Browns owner Jimmy Haslam said on Tuesday that Arch Manning is "not even worth discussing" because he would "bet he stays in college for two years" before entering the NFL Draft. Jimmy, I have some bad news for you: whether or not he stays in college past 2025 doesn't matter. You own the Cleveland Browns... you'll always pick early enough to get the best QB available.
Okay, maybe that was a cheap shot. But I do love taking cheap shots at rich people, so you'll have to excuse me. Anyway, with plenty of reports coming out that Cleveland is essentially planning for Manning (new slogan?) to fall into their laps in a future NFL Draft, either Jimmy Haslam is lying and doesn't think Manning actually will stay in college for two years, or... the reports are wrong, he really does think that, and the Browns love a QB who they think will be in the 2025 NFL Draft class.
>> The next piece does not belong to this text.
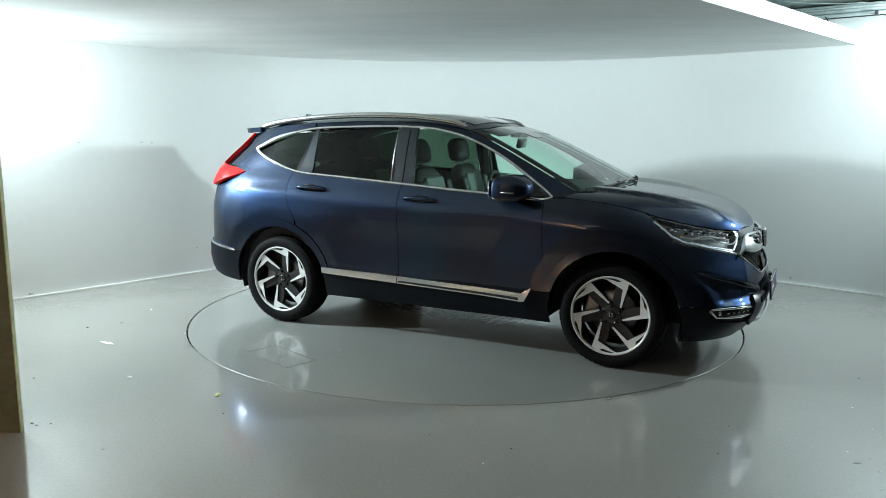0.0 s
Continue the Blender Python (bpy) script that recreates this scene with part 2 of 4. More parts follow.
# ---- car materials ----
def car_paint(name, flake, deep, rough, fine):
    """Metallic paint: a flake layer that shines near the mirror direction over a dark ground, under a clear coat."""
    m = bpy.data.materials.new(name)
    m.use_nodes = True
    nt = m.node_tree
    nt.nodes.remove(nt.nodes["Principled BSDF"])
    tc, ns, mr, mx, gl, df, ad, cc, fr, mix, lie, blend = (nt.nodes.new("ShaderNode" + k) for k in ("TexCoord", "TexNoise", "MapRange", "Mix", "BsdfAnisotropic", "BsdfDiffuse", "AddShader", "BsdfAnisotropic", "Fresnel", "MixShader", "BsdfAnisotropic", "MixShader"))
    ns.inputs["Scale"].default_value, ns.inputs["Detail"].default_value = 700.0, 3.0
    mr.inputs[1].default_value, mr.inputs[2].default_value, mr.inputs[3].default_value, mr.inputs[4].default_value = 0.3, 0.7, 0.75, 1.25
    mx.data_type, mx.blend_type = "RGBA", "MULTIPLY"
    mx.inputs["Factor"].default_value = 1.0
    mx.inputs[6].default_value = (*flake, 1)
    gl.distribution, lie.distribution, cc.distribution = "BECKMANN", "BECKMANN", "GGX"
    gl.inputs["Roughness"].default_value, cc.inputs["Roughness"].default_value = rough, 0.03
    # some of the flakes lie flat, and shine in a tighter band
    lie.inputs["Roughness"].default_value, blend.inputs[0].default_value = fine, 0.5
    df.inputs["Color"].default_value = (*deep, 1)
    fr.inputs["IOR"].default_value = 1.60
    ln = nt.links
    ln.new(tc.outputs["Object"], ns.inputs["Vector"]), ln.new(ns.outputs["Fac"], mr.inputs[0]), ln.new(mr.outputs[0], mx.inputs[7])
    ln.new(mx.outputs[2], gl.inputs["Color"]), ln.new(mx.outputs[2], lie.inputs["Color"])
    ln.new(gl.outputs[0], blend.inputs[1]), ln.new(lie.outputs[0], blend.inputs[2]), ln.new(blend.outputs[0], ad.inputs[0]), ln.new(df.outputs[0], ad.inputs[1])
    ln.new(fr.outputs[0], mix.inputs[0]), ln.new(ad.outputs[0], mix.inputs[1]), ln.new(cc.outputs[0], mix.inputs[2])
    ln.new(mix.outputs[0], nt.nodes["Material Output"].inputs[0])
    return m


M_PAINT = car_paint("dark_blue_metallic_paint", (0.0125, 0.0225, 0.048), (0.0004, 0.0012, 0.0016), 0.57, 0.34)
M_CLAD = mat("black_textured_plastic", (0.018, 0.019, 0.021), 0.5, grain=0.1, scale=200, bump=0.08, bump_scale=400)
M_ARCH = mat("dark_navy_moulding", (0.005, 0.007, 0.011), 0.42, grain=0.1, scale=200, ior=1.2)
M_GLOSS = mat("gloss_black_trim", (0.01, 0.011, 0.012), 0.12, coat=0.5)
M_TUSK = mat("dark_satin_plastic", (0.016, 0.017, 0.020), 0.36, metal=0.2, grain=0.08, scale=150)
M_CHROME = mat("bright_chrome", (0.82, 0.83, 0.84), 0.09, metal=1.0)
M_SATIN = mat("satin_silver_trim", (0.68, 0.69, 0.70), 0.2, metal=1.0)
M_BADGE = mat("bright_emblem_chrome", (0.86, 0.87, 0.88), 0.22, metal=0.95)
M_MIRROR = mat("mirror_glass", (0.75, 0.77, 0.78), 0.02, metal=1.0)
M_REVERSE = mat("clear_grey_lens", (0.22, 0.215, 0.215), 0.35, coat=0.1)
M_PILLAR = mat("satin_black_pillar", (0.048, 0.053, 0.060), 0.33, metal=0.8, coat=0.4)
M_STRIP = mat("polished_sill_trim", (0.74, 0.75, 0.76), 0.13, metal=1.0)
M_LIP = mat("dull_silver_skid", (0.30, 0.31, 0.32), 0.32, metal=0.8)
M_TYRE = mat("tyre_rubber", (0.004, 0.004, 0.0045), 0.75, grain=0.15, scale=50, bump=0.1, bump_scale=120, ior=1.25)
M_MACH = mat("machined_alloy", (0.74, 0.76, 0.76), 0.33, metal=0.2, grain=0.05, scale=200)
M_POCKET = mat("dark_grey_alloy", (0.022, 0.023, 0.025), 0.4, metal=0.1, coat=0.1)
M_DISC = mat("brake_disc_steel", (0.32, 0.32, 0.33), 0.35, metal=1.0, grain=0.15, scale=80)
M_BOWL = mat("grey_lamp_bowl", (0.30, 0.31, 0.305), 0.28, metal=0.3, grain=0.3, scale=50)
M_GUIDE = mat("pale_light_guide", (0.62, 0.63, 0.61), 0.25, coat=0.5)
M_MESH = mat("black_grille_plastic", (0.005, 0.005, 0.0055), 0.4, ior=1.3)
M_LEATHER = mat("pale_grey_leather", (0.13, 0.15, 0.143), 0.5, grain=0.08, scale=60, bump=0.1, bump_scale=150)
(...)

Those are likely the only two options, because the other possibility would be that Haslam thinks the Browns are set for the future at quarterback with Kenny Pickett, Dillon Gabriel and Shedeur Sanders, which isn't the most inspiring collection of signal-callers. At all. And I hope Haslam doesn't think he's set at that position for anything more than "serviceable" in 2025.
Arch Manning could stay an extra year in college to avoid Browns
Okay, if Arch Manning stays at Texas past next season it probably wouldn't be solely to not play for the Browns, but it's very hard to envision the Browns not taking a QB with their (presumably very high) first-round pick in 2026, so Manning staying one more year would definitely worsen the odds that he lands in Quarterback Hell.
Heading into 2025, the Browns will start yet another new quarterback, adding to their tremendously expansive list of starters since returning to the NFL in 1999. Hope is back down considerably among Browns fans and it's hard to blame them for that.
Other quarterbacks Browns could draft if Arch Manning stays in school
Say Haslam is right, and Manning isn't available in the 2026 NFL Draft. LaNorris Sellers, Cade Klubnik and Garrett Nussmeier could headline next year's class, along with a few players who aren't ranked highly now but could climb the ranks throughout the college football season.
Sellers has potentially the highest ceiling out of any of the class, and a huge year for South Carolina could catapult him into the No. 1 discussion.